# START OF RECORDED DATA

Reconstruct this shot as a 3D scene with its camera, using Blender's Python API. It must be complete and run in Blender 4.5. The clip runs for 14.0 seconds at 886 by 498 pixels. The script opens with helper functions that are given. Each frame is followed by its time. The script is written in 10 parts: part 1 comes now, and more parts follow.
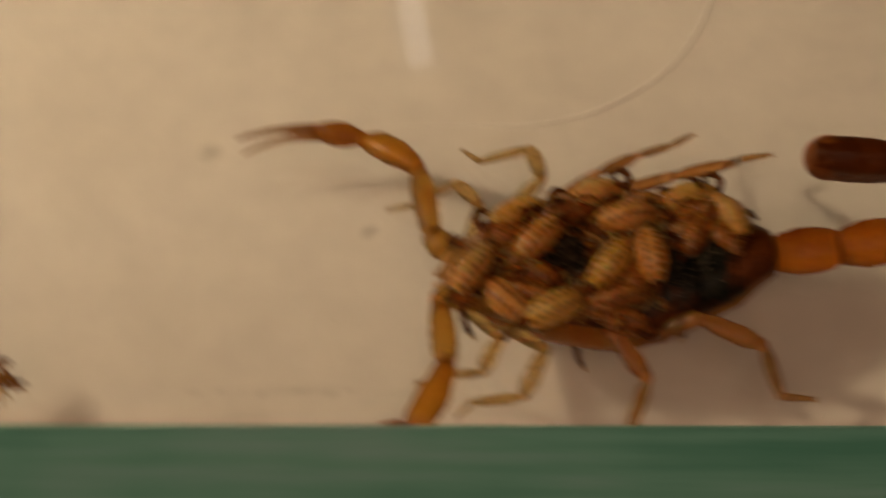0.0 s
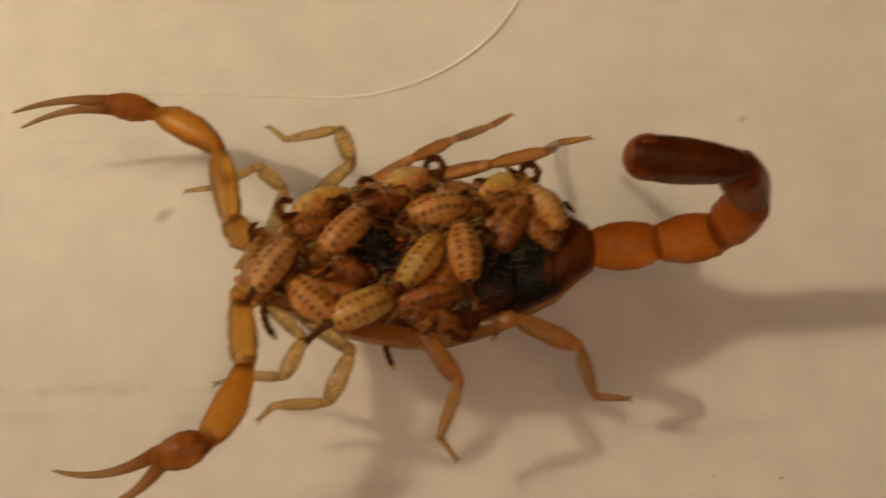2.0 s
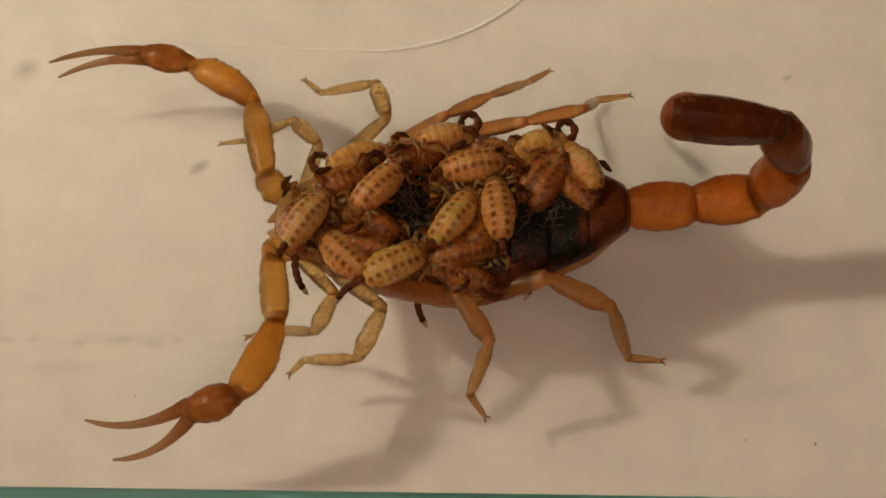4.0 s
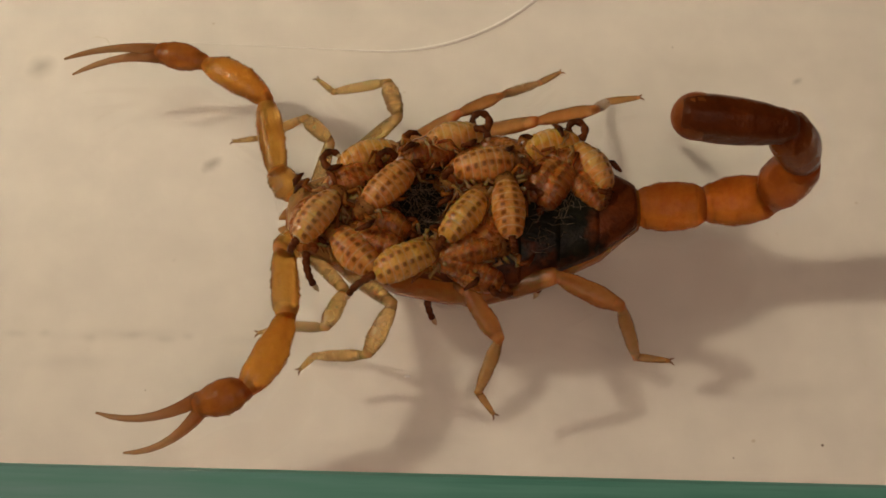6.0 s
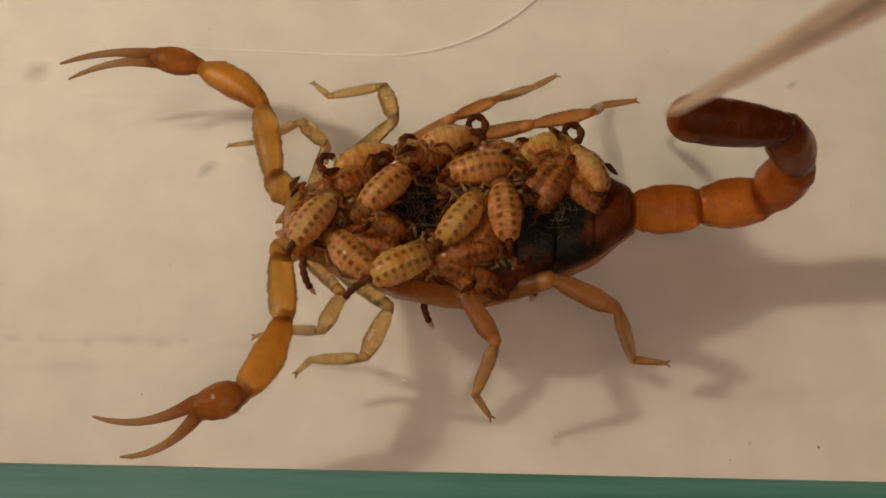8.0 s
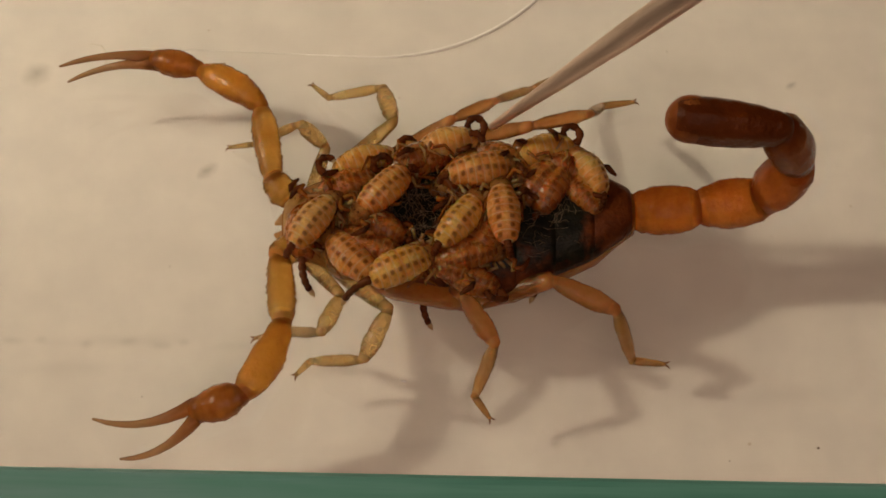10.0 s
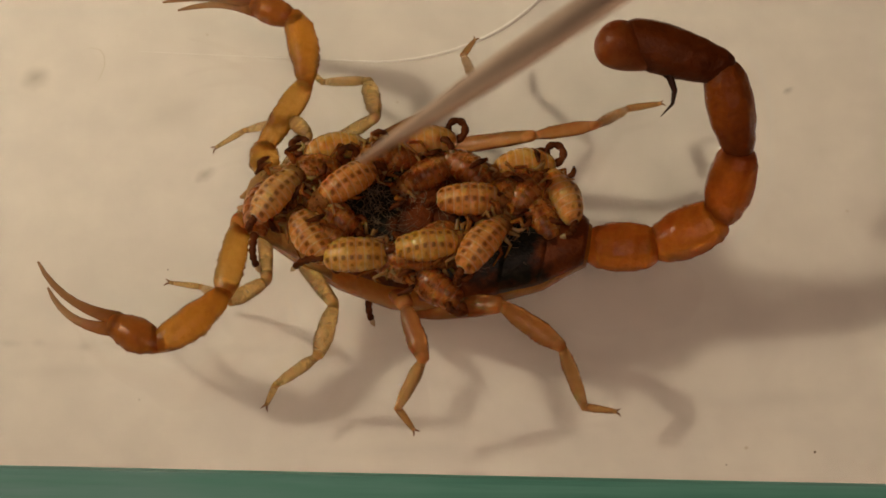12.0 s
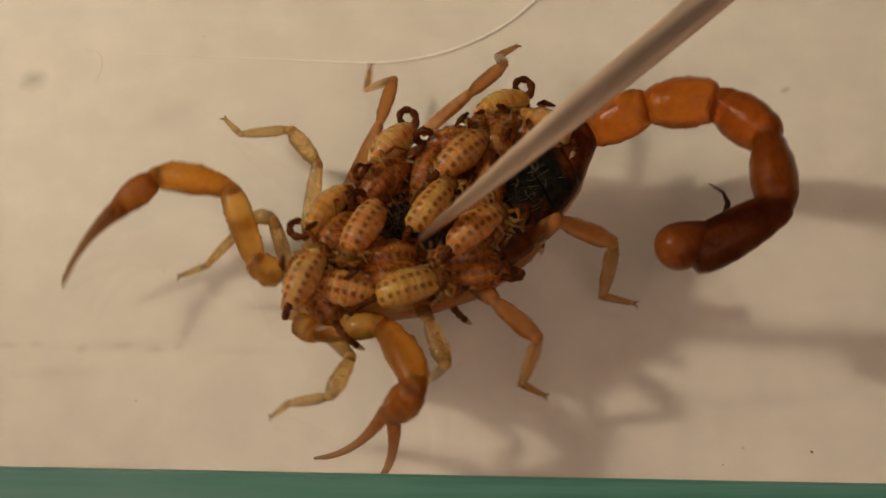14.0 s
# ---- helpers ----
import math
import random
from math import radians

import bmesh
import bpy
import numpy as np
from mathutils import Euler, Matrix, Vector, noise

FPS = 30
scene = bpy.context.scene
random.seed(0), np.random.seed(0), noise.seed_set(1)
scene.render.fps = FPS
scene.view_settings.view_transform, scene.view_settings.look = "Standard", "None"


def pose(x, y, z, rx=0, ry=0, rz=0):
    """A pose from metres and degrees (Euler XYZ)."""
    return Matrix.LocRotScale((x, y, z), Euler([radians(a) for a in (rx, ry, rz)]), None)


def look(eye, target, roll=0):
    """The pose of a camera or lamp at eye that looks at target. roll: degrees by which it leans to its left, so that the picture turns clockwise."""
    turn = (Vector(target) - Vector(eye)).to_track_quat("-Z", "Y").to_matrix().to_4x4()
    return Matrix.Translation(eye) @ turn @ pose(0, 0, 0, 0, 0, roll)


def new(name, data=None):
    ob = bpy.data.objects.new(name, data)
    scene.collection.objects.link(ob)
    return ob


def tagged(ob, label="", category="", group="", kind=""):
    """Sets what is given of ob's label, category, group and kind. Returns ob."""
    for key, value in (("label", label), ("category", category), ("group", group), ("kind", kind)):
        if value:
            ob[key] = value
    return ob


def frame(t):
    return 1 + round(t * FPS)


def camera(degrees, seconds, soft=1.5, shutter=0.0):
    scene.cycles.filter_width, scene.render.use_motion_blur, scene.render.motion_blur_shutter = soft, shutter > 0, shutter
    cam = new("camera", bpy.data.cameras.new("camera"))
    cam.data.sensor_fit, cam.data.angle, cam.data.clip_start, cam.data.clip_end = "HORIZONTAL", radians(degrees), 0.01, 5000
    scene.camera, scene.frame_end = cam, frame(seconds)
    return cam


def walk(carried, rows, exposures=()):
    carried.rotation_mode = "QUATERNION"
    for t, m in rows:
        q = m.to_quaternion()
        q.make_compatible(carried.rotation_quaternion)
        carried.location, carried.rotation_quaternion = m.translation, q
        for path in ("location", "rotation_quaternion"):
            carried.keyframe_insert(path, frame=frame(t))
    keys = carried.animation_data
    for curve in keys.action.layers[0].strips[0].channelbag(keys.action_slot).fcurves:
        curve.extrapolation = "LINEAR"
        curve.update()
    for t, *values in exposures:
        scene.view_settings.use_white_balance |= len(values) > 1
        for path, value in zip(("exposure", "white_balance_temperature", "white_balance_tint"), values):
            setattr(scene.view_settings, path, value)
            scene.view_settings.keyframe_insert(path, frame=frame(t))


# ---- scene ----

# END OF RECORDED DATA

Lines that hold "soft" are the ones to copy; find all of them.

def camera(degrees, seconds, soft=1.5, shutter=0.0):
    scene.cycles.filter_width, scene.render.use_motion_blur, scene.render.motion_blur_shutter = soft, shutter > 0, shutter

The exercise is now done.